Zinc-based coatings can protect steel surfaces through two different mechanisms: the barrier protection and sacrificial protection. Alloying with 9-15% Nickel and the recently developed Zinc-Nickel Compositionally Modulated Multilayer Coatings CMMCs have been identified to offer great enhancement in the performance of electrodeposited zinc-based coatings. However, there are continuing industrial and scientific interests to develop improved protective coatings.
Nickel-Phosphorus coatings have been extensively implemented for industrial parts protection against wear and corrosion. This is reference to their superior attributes. Two methods have been adopted for producing Ni-P coatings; electrodeposition and electroless deposition. Although electroless deposition has been extensively implemented for the deposition of high quality thin coatings, electrodeposition is suitable for developing thick coatings owing to the high deposition rate.
Ni-P coatings can be used together with Zn-Ni sacrificial coatings to come up with multilayer coatings aiming at enhancing barrier attributes. Recently Ni-P/Zn-Ni compositionally modulated multilayer coatings have prepared via dual bath deposition method: Zn-Ni layers were electrodeposited while the Ni-P layers were deposited through the electroless method. The results indicated that the corrosion resistance of the resulted coating had a considerable edge over that of monolayers of Ni-P and Zn-Ni.
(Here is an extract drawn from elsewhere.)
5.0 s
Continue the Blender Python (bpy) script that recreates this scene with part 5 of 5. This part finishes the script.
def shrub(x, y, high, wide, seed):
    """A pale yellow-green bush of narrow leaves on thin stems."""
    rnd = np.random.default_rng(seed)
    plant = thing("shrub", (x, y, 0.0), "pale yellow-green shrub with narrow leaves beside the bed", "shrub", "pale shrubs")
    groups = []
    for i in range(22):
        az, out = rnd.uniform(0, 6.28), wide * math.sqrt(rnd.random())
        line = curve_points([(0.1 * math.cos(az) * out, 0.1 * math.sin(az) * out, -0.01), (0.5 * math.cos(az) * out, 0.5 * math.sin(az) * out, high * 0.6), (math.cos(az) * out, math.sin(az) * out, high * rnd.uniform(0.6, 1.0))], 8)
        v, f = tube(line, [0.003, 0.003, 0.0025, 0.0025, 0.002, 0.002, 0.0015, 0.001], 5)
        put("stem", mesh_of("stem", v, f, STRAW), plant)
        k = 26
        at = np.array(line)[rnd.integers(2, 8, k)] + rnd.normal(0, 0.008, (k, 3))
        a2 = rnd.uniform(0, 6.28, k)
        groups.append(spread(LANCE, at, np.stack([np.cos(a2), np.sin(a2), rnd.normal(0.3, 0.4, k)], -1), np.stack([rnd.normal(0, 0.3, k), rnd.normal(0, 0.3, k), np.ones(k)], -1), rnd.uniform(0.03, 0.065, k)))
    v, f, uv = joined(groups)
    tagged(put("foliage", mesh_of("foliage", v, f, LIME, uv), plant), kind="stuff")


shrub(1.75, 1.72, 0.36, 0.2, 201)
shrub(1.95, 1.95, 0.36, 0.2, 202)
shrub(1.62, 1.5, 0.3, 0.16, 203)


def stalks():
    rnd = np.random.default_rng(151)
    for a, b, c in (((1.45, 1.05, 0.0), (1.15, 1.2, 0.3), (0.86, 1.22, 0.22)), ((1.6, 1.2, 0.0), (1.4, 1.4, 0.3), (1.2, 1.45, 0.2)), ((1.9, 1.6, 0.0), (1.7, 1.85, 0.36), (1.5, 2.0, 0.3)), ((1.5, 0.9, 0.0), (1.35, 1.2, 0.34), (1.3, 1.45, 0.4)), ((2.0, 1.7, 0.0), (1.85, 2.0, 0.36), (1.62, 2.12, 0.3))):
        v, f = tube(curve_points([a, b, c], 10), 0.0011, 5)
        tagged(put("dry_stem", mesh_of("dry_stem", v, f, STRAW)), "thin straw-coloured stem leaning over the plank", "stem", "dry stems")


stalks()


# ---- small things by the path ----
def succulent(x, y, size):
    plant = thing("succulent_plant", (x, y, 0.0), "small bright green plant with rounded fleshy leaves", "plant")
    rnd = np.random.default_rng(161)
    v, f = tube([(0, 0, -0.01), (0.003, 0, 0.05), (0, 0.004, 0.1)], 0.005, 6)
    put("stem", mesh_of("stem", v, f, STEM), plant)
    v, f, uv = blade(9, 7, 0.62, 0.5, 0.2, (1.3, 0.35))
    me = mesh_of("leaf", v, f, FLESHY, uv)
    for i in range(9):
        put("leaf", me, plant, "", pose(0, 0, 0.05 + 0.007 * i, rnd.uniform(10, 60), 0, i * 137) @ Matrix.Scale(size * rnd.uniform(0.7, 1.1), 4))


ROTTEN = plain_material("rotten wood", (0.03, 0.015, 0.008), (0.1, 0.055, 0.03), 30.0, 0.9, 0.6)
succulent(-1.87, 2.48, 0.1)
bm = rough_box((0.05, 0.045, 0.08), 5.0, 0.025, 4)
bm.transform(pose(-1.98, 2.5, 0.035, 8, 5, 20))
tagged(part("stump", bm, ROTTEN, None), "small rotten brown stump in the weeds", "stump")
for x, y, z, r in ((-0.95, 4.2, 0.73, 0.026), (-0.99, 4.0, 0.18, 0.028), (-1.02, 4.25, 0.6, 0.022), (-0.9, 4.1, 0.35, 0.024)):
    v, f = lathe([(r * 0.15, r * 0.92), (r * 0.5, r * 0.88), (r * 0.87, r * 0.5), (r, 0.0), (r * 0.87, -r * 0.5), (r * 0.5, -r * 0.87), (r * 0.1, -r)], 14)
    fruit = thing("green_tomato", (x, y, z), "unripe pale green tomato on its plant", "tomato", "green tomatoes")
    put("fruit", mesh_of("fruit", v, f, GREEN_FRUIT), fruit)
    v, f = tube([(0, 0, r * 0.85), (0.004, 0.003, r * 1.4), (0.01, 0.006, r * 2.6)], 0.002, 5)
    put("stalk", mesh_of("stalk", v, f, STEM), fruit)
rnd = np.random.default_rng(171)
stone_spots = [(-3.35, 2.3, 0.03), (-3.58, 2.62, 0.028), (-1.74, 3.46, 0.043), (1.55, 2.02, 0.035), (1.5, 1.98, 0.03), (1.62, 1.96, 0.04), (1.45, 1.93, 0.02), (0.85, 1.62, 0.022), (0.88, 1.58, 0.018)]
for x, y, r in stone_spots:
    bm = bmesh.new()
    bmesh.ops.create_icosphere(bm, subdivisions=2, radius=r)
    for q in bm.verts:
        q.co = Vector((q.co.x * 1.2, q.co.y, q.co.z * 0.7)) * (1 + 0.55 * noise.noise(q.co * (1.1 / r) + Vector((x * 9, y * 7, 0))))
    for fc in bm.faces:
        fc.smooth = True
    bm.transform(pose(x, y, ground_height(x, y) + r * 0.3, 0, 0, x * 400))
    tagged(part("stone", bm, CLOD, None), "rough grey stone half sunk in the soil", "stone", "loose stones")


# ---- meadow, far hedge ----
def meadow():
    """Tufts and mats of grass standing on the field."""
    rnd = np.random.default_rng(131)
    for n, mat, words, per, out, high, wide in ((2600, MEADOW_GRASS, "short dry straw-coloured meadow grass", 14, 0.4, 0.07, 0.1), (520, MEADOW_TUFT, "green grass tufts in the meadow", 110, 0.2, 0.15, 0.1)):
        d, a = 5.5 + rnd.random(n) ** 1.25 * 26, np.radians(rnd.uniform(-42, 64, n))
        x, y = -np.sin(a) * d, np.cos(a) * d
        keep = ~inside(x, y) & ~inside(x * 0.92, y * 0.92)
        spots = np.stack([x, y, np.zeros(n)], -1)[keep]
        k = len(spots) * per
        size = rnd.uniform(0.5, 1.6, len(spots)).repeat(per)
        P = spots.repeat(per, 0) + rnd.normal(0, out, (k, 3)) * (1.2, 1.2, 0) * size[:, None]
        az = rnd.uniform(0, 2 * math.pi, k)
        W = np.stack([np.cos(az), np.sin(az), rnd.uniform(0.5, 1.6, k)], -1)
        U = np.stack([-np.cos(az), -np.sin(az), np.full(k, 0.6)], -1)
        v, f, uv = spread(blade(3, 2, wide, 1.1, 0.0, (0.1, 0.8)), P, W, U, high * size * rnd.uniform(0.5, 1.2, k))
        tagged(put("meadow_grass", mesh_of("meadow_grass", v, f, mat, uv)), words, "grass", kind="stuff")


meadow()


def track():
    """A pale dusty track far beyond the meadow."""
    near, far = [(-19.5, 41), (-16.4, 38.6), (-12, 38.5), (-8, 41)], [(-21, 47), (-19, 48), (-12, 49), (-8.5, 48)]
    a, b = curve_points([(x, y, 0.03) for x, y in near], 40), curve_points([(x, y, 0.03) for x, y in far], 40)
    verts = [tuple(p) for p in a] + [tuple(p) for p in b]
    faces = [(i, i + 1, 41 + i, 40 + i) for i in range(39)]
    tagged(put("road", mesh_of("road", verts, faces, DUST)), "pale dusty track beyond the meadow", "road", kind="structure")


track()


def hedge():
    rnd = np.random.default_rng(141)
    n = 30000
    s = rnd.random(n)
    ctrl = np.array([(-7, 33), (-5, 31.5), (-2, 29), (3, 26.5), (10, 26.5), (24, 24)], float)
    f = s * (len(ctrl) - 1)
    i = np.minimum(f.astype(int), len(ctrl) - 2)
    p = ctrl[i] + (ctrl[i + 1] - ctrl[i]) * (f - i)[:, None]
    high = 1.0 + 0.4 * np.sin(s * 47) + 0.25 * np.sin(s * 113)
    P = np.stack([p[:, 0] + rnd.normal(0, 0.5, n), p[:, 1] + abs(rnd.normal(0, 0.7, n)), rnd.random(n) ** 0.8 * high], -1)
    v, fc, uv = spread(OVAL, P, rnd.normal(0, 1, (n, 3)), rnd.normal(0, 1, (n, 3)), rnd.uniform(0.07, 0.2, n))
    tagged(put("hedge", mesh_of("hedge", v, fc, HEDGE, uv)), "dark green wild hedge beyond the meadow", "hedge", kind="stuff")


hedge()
Unfortunately, the dual bath deposition process was found to be time consuming and only limited layers could be deposited. In addition, there was a possibility of solution contamination and substrate passivation. Therefore, Behrouz Bahadormanesh and Mohammad Ghorbani at Sharif University of Technology studied the effects of bath composition and deposition variables on the electrodeposition of Zn-Ni-P alloys. This was in a bid to develop a single bath capable of deposition of both Ni-P and Zn-Ni alloys as well as Ni-P/Zn-Ni compositionally modulated multilayer coatings. Their research work is published in peer-reviewed journal, Electrochemistry Communications.
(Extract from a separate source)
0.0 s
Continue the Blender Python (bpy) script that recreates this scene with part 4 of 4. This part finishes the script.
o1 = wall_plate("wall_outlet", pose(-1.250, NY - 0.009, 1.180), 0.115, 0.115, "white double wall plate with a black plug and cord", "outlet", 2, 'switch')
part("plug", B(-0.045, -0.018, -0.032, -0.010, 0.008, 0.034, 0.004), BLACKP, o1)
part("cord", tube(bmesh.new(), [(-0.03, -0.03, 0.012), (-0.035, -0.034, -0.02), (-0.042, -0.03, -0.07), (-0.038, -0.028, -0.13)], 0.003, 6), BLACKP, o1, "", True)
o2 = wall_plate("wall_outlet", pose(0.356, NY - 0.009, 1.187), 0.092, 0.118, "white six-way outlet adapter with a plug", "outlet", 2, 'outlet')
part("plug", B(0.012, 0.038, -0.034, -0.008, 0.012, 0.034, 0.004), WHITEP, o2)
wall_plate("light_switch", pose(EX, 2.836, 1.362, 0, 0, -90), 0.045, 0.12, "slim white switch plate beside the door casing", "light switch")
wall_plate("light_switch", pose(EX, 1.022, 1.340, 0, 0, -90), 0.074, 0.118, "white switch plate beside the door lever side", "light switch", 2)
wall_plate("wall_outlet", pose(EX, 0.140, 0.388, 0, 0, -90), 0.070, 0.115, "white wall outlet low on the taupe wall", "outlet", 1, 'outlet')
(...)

The basis for the development of the bath was a large increase in the nickel deposition rate as compared to that of zinc at low deposition overpotentials in conjunction with the impossibility of codeposition of zinc with phosphorus.
The authors carried out a series of deposition process using different compositions of Zn-Ni and Zn-Ni-P baths and various current densities and bath temperatures. The overall Ni-P/Zn-Ni CMMC should have been sacrificial to the steel substrate and this criterion also was applied for the Zn-Ni layers of the CMMC.
Bahadormanesh and Ghorbani were able to develop a single bath for electrodeposition of Ni-P/Zn-Ni compositionally modulated multilayer coatings and determined appropriate deposition conditions. Although zinc ions concentration in the developed bath was much higher than that of nickel ions, the presence of sodium hypophosphite in the bath along with the deposition of phosphorus, efficiently inhibited codeposition of zinc at low overpotentials. This led to a deposit, which was nearly all Ni-P. Moreover, at higher current densities, the bath deposited a Zn-Ni alloy with 3.2wt% P. The authors found that the overall Ni-P/Zn-Ni compositionally modulated multilayer coatings was also sacrificial to the steel substrate.
Behrouz Bahadormanesh and Mohammad Ghorbani. Electrodeposition of Zn–Ni–P compositionally modulated multilayer coatings: An attempt to deposit Ni–P and Zn–Ni alloys from a single bath. Electrochemistry Communications, volume 81 (2017), pages 93–96.